What is needed:
Copy the first line of the entries below and every line after it through the line containing "(0.26, 0.21, 0.17))". Do not include pictures.
# # #
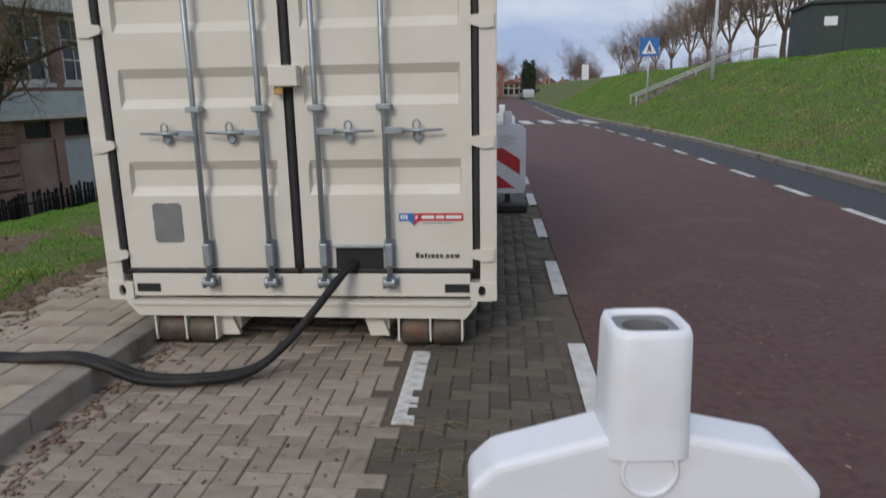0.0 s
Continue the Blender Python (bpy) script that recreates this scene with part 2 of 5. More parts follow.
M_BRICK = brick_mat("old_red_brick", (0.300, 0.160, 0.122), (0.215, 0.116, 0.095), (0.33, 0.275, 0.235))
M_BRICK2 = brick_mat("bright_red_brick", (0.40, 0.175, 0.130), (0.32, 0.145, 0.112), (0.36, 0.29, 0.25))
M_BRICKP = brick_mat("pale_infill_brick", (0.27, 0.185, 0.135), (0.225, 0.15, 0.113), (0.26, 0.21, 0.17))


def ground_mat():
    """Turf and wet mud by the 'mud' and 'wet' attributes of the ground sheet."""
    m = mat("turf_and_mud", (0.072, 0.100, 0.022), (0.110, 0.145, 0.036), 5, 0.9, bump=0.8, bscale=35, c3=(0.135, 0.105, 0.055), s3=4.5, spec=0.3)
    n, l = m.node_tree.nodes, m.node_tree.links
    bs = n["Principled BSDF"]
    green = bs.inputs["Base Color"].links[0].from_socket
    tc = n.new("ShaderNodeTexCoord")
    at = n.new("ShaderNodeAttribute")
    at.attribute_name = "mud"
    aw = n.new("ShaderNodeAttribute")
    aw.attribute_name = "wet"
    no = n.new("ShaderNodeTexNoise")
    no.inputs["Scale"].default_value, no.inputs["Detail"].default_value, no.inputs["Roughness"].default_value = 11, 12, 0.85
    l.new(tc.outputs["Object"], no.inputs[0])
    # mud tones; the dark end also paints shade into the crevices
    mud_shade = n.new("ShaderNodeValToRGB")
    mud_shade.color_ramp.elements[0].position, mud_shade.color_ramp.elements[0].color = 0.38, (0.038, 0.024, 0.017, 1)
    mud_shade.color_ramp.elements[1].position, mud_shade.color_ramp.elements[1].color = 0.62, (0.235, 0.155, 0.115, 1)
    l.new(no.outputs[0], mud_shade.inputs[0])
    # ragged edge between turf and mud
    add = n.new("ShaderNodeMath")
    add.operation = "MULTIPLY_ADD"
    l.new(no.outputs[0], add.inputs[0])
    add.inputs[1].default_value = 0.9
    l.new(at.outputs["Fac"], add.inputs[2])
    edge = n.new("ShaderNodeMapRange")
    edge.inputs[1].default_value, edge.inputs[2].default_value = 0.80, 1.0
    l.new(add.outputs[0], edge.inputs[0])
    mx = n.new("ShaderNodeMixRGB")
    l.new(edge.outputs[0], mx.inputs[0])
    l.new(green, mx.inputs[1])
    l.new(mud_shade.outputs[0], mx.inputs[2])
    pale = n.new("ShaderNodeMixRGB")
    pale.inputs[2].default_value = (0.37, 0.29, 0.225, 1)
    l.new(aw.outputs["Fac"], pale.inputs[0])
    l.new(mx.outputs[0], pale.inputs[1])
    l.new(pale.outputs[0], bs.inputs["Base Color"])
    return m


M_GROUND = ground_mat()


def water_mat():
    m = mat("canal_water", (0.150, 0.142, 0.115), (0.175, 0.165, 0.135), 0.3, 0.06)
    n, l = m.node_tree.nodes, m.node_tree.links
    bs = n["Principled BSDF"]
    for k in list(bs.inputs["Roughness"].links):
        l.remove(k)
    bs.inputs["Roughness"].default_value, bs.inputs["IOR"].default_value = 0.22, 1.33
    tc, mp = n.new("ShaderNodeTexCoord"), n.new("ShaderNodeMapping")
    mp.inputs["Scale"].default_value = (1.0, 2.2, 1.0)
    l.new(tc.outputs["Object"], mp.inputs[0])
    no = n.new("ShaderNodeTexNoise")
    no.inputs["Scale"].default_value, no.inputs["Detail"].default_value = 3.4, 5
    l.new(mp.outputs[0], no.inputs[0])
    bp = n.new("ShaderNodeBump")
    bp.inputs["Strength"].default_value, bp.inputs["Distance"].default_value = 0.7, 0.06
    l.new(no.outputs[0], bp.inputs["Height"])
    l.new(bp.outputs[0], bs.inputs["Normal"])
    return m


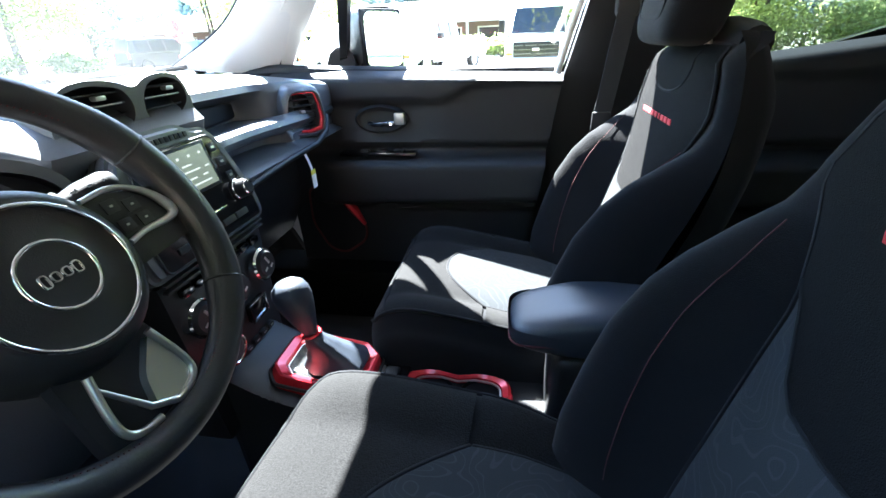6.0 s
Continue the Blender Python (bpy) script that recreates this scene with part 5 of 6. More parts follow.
# # #
Output of the exercise:
0.0 s
Continue the Blender Python (bpy) script that recreates this scene with part 2 of 5. More parts follow.
M_BRICK = brick_mat("old_red_brick", (0.300, 0.160, 0.122), (0.215, 0.116, 0.095), (0.33, 0.275, 0.235))
M_BRICK2 = brick_mat("bright_red_brick", (0.40, 0.175, 0.130), (0.32, 0.145, 0.112), (0.36, 0.29, 0.25))
M_BRICKP = brick_mat("pale_infill_brick", (0.27, 0.185, 0.135), (0.225, 0.15, 0.113), (0.26, 0.21, 0.17))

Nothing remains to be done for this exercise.